Place-finding vs Place-making

Young adults engaged in conversation in a professional setting.

In the United States, and across the globe, we exist as social beings navigating through a fractured society. Many of us are aware that a more peaceful, unified, and more universally just collective life is possible, but the barriers to realizing this potential are numerous, varied, and complex.

A powerful truth that is morally, spiritually, and scientifically substantiated is human wholeness. This definitive way of seeing the the human species suggests that much of the social conflict that we witness is a deviation from our true nature and that a peaceful coexistence is indelibly linked to realizing—even institutionalizing—our latent wholeness. In the same manner that a seed becomes tree, caterpillar becomes butterfly, and the babe becomes man, we can sense that our collective human journey is leading to an in-gathered global culture colored with peace, prosperity, and a realized promise seeded by the blood of many martyrs.

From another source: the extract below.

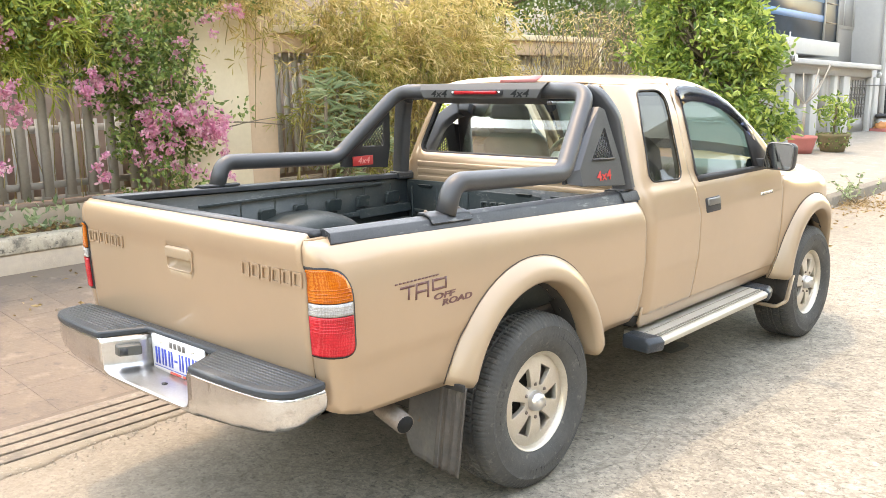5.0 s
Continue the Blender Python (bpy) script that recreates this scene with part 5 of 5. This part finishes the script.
# ---- houses along the street ----
def house():
    h = thing("white_house", "white two-storey town house with a porch and blue bay window", "house")
    X = -4.8
    part("lower_wall", boxes((X - 6, X - 0.06, 14.6, 22.9, -0.3, 1.9)), GREYW, h)
    part("upper_wall", boxes((X - 6, X - 0.75, 12.4, 23.8, 1.9, 6.2)), WHITEW, h)
    part("porch_slab", boxes((X - 0.3, X + 0.25, 14.5, 22.25, 1.86, 1.98)), WHITEW, h, bevel=0.02)
    part("porch_beam", boxes((X - 0.2, X + 0.06, 14.6, 22.15, 1.66, 1.86)), GREYW, h)
    for y, w in ((14.7, 0.3), (16.68, 0.27), (18.0, 0.42), (19.42, 0.22), (20.1, 0.45), (22.1, 0.2), (22.5, 0.35)):
        part("post", boxes((X - 0.06, X + 0.05, y, y + w, 0.0, 1.68)), WHITEW, h, bevel=0.01)
    dd = part("door", boxes((X - 0.08, X - 0.03, 17.1, 17.9, 0.2, 1.66)), DOORM, h, "grey door")
    part("door_panel", boxes((X - 0.032, X - 0.022, 17.2, 17.8, 0.3, 0.9), (X - 0.032, X - 0.022, 17.2, 17.8, 1.0, 1.58)), DOORM, dd)
    w = part("window", boxes((X - 0.08, X - 0.04, 18.6, 19.2, 0.76, 1.62)), GREYW, h, "narrow grey window")
    part("pane", boxes((X - 0.04, X - 0.032, 18.66, 19.14, 0.82, 1.56)), DOORM, w)
    gt = part("iron_gate", boxes((X - 0.08, X - 0.05, 20.5, 21.9, 0.3, 0.62), (X - 0.09, X - 0.07, 20.5, 21.9, 0.62, 1.58)), GREYW, h, "grey gate with wrought scrollwork")
    bm = bmesh.new()
    rng = random.Random(4)
    for i in range(7):
        y = 20.6 + 0.2 * i
        tube([(X - 0.04, y, 0.62), (X - 0.04, y, 1.58)], 0.014, 6, bm)
        for z in (0.8, 1.05, 1.3):
            c = [(X - 0.04, y + 0.1 + 0.08 * math.cos(a), z + 0.10 * math.sin(a)) for a in np.linspace(0, 5.5, 14)]
            tube(c, 0.011, 5, bm)
    part("scrollwork", bm, IRON, gt)
    bay = part("bay", boxes((X - 1.0, X + 0.04, 12.6, 19.62, 2.10, 2.44), (X - 1.0, X + 0.04, 12.6, 19.62, 3.9, 4.3)), WHITEW, h, "projecting bay with a white band", bevel=0.02)
    gl = part("bay_glass", boxes((X - 1.0, X - 0.02, 12.7, 19.54, 2.44, 3.9)), BLUEGLASS, bay, "dark blue mirrored glass")
    for y in (18.60, 19.50):
        part("mullion", boxes((X - 0.03, X + 0.01, y, y + 0.06, 2.44, 3.9)), GREYW, bay)
    for z in (2.86, 3.30):
        part("pale_blue_band", boxes((X - 0.03, X - 0.012, 12.7, 18.60, z, z + 0.15)), BLUEBAND, bay, "pale blue blind strip")
        part("transom", boxes((X - 0.022, X - 0.010, 18.66, 19.50, z, z + 0.03)), STEEL, bay)
    uw = part("upper_window", boxes((X - 0.76, X - 0.71, 21.2, 23.4, 2.95, 4.3)), WHITEW, h, "white framed upper window")
    for k in range(3):
        part("pane", boxes((X - 0.712, X - 0.70, 21.3 + 0.7 * k, 21.9 + 0.7 * k, 3.03, 4.2)), GREYW, uw)
    part("cable", tube([(X + 0.05, 21.2, 1.45), (X + 0.12, 25.5, 1.50)], 0.012, 5), IRON, h)
    part("wall_lamp", lathe([(0.0, 0.0), (0.07, 0.02), (0.08, 0.1), (0.0, 0.14)], 14), WHITEW, h).matrix_local = pose(X + 0.12, 22.3, 1.72)
    h.matrix_world = Matrix.Translation((X, 18, 0.15)) @ pose(0, 0, 0, -1.6, 0, 0) @ Matrix.Translation((-X, -18, -0.1))
    return h


house()
h2 = thing("grey_house", "pale grey house with a tall dark doorway", "house")
part("wall", boxes((-10, -5.0, 22.9, 45, -0.8, 6.5)), GREYW, h2)
for y, w in ((24.0, 1.5),):
    # near-black sheet in place of the shade inside the open doorway
    dr = part("door", boxes((-5.02, -4.96, y, y + w, -0.4, 2.35)), DARKW, h2, "dark sheet standing for the shaded doorway")
    part("frame", boxes((-5.02, -4.92, y - 0.18, y, -0.4, 2.35), (-5.02, -4.92, y + w, y + w + 0.18, -0.4, 2.35), (-5.02, -4.92, y - 0.18, y + w + 0.18, 2.35, 2.5)), WHITEW, dr)
for y in (23.5, 34.0):
    part("downpipe", tube([(-4.88, y, -0.4), (-4.88, y, 6)], 0.06, 10), WHITEW, h2)
part("window", boxes((-5.02, -4.96, 24.0, 26.0, 3.1, 4.6)), DARKW, h2)
part("shutter", boxes((-5.02, -4.965, 25.75, 27.0, -0.4, 2.35)), SHUTTER, h2, "blue-grey folded shutter")
part("post", boxes((-5.0, -4.86, 27.0, 27.5, -0.4, 2.6)), WHITEW, h2, "white gate post", bevel=0.02)
rg = part("gate", boxes((-5.0, -4.93, 27.5, 33.5, -0.4, 2.5)), SHUTTER, h2, "wide blue-grey metal gate")
for k in range(12):
    part("rail", boxes((-4.935, -4.915, 27.55, 33.4, -0.2 + 0.22 * k, -0.17 + 0.22 * k)), SHUTTER, rg)
for y in (27.1, 28.6, 30.1):
    part("awning_strut", tube([(-4.95, y, 2.55), (-3.9, y, 3.15)], 0.03, 8), IRON, h2)
part("awning", prism([(-4.98, 3.28), (-3.8, 3.12), (-3.8, 3.17), (-4.98, 3.34)], lambda u, v, s: (u, 26.8 + 6.5 * s, v)), IRON, h2, "dark sheet awning")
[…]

Achieving acceleration towards the realization of a sustained peace requires wrestling with the ideologies and practices that stand against universal human nobility. These ideologies and practices structure the formation of social divisions such as race, gender, and class. The marginalizing actions that flow out of these social divisions do not proceed in parallel, they are interconnected and mutually reinforcing. On the ground level, this means that the actions enforcing marginalization, exploitation, and exclusion are multifaceted and particular. This dynamic strongly suggests that uprooting these ideologies and practices requires analyses and social practices that are able to grapple with such complexities.

The return on investing in this form of capacity building will be establishing resource edifying place-finding cultures and eliminating resource draining place-making cultures.